Extract, word for word, every line from the one containing "3 of 5. More parts follow." through the one containing "road_line(4.2, 0.10, 163, 690, PAINT_WHITE, span, 3.2, 2.8)", with both end lines kept.

(Dataset excerpt)

☆ ☆ ☆ ☆ ☆ ☆ ☆

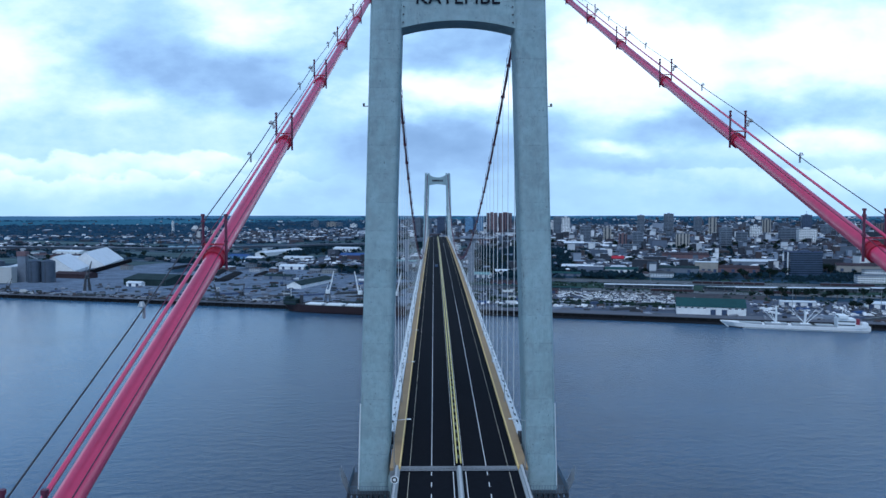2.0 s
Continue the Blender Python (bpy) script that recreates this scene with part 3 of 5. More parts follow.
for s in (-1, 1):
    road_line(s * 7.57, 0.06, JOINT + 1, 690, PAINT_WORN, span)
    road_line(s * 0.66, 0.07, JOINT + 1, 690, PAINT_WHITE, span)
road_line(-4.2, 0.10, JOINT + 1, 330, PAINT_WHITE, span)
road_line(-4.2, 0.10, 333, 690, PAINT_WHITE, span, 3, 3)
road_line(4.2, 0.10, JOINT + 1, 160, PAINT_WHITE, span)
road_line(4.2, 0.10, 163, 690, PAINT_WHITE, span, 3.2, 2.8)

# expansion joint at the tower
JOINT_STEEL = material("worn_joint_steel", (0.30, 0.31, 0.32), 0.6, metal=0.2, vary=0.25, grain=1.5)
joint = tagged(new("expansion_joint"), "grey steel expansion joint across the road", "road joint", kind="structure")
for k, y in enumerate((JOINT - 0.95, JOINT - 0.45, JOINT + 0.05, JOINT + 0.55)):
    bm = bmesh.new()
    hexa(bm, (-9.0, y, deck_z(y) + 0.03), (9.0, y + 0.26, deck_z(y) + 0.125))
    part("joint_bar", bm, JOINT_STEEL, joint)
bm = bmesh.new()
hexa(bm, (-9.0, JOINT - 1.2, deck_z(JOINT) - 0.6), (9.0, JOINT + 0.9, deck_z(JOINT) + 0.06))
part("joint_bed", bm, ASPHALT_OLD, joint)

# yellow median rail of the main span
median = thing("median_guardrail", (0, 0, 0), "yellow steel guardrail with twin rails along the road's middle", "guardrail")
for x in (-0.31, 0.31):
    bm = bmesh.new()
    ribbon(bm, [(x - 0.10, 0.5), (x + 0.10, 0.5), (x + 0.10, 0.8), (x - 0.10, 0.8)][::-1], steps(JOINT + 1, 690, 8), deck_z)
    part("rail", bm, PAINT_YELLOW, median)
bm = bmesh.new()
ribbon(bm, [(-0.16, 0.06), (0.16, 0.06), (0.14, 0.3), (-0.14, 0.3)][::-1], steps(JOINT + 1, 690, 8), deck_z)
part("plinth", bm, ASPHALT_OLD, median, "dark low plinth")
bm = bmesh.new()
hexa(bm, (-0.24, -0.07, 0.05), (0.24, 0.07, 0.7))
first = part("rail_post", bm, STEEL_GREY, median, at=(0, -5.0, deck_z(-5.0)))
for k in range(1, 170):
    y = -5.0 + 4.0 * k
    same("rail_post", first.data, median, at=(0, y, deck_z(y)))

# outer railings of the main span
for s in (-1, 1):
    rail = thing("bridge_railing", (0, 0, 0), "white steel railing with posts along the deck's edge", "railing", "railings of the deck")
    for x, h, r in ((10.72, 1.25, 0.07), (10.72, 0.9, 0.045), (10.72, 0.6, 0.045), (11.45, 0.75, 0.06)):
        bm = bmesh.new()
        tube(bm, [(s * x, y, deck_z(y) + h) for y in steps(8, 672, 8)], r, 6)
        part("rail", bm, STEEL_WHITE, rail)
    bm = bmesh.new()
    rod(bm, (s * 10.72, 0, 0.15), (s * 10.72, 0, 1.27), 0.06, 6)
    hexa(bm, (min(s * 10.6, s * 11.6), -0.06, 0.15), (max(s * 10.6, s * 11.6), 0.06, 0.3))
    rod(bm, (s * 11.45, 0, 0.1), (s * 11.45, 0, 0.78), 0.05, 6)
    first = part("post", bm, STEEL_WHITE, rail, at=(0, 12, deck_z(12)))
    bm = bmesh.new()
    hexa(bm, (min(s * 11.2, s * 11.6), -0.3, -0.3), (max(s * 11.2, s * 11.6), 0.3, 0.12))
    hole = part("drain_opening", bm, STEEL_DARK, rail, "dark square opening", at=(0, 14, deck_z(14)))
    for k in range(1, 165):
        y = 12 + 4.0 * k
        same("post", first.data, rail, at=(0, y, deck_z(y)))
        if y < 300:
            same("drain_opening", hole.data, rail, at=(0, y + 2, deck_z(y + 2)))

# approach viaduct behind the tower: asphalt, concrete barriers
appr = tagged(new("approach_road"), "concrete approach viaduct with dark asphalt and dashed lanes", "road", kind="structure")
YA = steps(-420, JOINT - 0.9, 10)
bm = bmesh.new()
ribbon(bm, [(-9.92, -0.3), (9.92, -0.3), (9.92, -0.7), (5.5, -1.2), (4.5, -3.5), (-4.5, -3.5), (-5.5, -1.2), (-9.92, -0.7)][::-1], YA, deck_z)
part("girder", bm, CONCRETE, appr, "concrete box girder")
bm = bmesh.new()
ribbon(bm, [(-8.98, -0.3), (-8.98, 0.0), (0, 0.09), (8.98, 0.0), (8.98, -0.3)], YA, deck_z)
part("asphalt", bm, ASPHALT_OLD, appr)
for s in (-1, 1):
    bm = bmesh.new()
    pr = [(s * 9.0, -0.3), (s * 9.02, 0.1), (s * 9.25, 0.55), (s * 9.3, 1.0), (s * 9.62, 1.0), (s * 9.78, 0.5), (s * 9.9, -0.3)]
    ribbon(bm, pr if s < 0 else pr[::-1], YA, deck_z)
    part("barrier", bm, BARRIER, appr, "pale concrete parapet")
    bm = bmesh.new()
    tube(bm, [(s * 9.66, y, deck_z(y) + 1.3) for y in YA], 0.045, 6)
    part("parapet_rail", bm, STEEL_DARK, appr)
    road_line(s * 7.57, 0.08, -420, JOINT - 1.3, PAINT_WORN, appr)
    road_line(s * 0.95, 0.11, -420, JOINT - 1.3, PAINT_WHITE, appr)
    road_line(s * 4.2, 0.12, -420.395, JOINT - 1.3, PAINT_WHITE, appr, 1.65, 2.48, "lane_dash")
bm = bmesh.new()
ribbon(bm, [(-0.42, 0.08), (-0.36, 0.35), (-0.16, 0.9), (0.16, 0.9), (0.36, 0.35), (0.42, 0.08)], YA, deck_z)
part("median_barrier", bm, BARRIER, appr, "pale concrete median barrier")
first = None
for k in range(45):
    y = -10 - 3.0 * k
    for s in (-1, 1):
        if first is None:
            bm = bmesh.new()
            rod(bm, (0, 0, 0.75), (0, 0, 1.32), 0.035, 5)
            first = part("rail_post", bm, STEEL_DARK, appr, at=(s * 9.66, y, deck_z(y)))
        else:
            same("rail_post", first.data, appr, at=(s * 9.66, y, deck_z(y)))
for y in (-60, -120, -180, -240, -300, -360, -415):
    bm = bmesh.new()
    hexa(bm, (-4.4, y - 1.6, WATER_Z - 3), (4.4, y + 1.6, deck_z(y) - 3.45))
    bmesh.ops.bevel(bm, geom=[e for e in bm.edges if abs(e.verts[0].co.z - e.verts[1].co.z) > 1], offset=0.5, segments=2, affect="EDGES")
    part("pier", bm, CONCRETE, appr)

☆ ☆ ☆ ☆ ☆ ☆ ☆

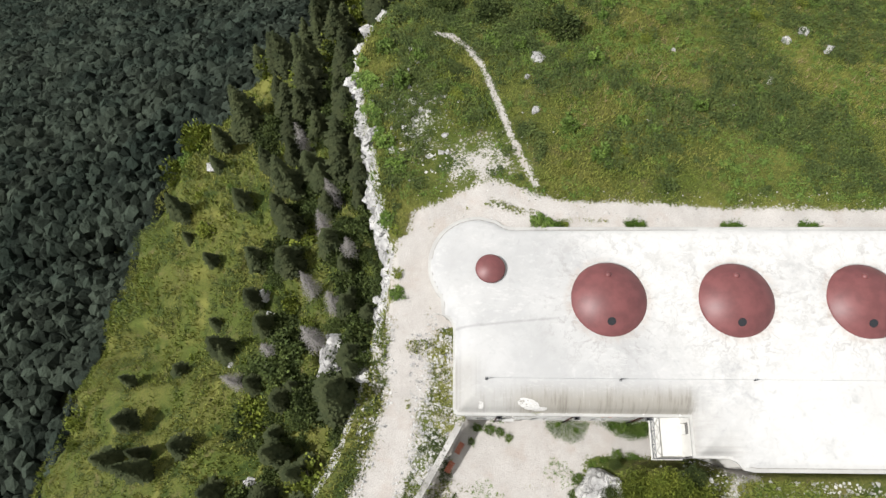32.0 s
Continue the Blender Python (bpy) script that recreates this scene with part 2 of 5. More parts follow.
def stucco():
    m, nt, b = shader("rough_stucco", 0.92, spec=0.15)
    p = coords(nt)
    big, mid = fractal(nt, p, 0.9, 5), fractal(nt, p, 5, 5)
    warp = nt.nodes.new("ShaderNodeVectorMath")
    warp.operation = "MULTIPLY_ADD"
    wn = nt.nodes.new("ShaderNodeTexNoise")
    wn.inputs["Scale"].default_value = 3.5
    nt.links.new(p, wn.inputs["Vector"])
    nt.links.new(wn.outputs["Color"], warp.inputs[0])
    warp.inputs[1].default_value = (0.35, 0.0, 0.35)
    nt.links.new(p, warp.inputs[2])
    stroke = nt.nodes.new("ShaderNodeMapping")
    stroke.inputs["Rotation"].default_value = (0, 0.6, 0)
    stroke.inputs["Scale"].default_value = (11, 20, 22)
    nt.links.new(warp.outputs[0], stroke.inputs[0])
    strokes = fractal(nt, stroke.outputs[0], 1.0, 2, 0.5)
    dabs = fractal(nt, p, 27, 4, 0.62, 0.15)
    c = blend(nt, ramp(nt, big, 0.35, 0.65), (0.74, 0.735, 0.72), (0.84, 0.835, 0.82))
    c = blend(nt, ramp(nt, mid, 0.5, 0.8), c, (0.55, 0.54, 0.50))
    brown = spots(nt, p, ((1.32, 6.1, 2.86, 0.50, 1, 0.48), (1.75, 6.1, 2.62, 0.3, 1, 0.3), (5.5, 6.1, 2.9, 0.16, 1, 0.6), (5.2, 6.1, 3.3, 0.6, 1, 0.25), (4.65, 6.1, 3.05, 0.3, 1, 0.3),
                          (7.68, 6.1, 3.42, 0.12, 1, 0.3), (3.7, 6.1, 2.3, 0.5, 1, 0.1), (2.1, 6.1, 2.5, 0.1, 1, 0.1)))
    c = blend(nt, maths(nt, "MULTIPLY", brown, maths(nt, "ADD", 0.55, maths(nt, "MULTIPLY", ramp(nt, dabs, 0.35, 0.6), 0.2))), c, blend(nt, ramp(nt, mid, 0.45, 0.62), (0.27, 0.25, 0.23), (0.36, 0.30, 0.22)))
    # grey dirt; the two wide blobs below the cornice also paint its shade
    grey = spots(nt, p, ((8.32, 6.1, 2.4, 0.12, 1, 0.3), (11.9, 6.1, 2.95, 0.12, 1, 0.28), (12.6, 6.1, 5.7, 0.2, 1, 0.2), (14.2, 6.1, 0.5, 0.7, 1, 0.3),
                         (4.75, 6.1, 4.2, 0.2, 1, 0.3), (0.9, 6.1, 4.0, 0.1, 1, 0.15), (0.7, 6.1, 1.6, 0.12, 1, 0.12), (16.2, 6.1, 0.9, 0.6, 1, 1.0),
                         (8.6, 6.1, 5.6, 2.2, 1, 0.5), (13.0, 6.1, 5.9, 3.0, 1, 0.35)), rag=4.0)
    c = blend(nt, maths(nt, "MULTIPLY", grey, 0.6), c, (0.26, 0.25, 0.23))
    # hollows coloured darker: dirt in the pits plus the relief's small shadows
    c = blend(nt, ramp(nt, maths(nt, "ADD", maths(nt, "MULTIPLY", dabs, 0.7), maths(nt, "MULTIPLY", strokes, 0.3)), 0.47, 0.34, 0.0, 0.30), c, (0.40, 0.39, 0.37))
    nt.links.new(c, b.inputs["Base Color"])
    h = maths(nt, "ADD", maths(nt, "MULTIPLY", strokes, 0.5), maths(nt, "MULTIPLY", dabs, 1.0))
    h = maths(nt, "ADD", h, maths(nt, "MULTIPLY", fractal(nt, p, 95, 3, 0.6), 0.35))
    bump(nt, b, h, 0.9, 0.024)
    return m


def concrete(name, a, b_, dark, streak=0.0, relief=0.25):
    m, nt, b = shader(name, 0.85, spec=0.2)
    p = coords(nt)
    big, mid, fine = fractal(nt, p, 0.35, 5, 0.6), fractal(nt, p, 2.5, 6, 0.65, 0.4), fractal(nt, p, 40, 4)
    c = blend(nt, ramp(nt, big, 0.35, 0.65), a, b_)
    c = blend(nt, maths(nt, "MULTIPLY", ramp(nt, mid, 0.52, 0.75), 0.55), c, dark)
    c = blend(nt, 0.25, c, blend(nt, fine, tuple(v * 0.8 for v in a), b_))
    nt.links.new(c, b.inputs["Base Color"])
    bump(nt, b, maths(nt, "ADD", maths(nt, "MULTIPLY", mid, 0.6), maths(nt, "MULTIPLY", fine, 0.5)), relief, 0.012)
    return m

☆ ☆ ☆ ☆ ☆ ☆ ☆

*RIGHT ANSWER*:
Continue the Blender Python (bpy) script that recreates this scene with part 3 of 5. More parts follow.
for s in (-1, 1):
    road_line(s * 7.57, 0.06, JOINT + 1, 690, PAINT_WORN, span)
    road_line(s * 0.66, 0.07, JOINT + 1, 690, PAINT_WHITE, span)
road_line(-4.2, 0.10, JOINT + 1, 330, PAINT_WHITE, span)
road_line(-4.2, 0.10, 333, 690, PAINT_WHITE, span, 3, 3)
road_line(4.2, 0.10, JOINT + 1, 160, PAINT_WHITE, span)
road_line(4.2, 0.10, 163, 690, PAINT_WHITE, span, 3.2, 2.8)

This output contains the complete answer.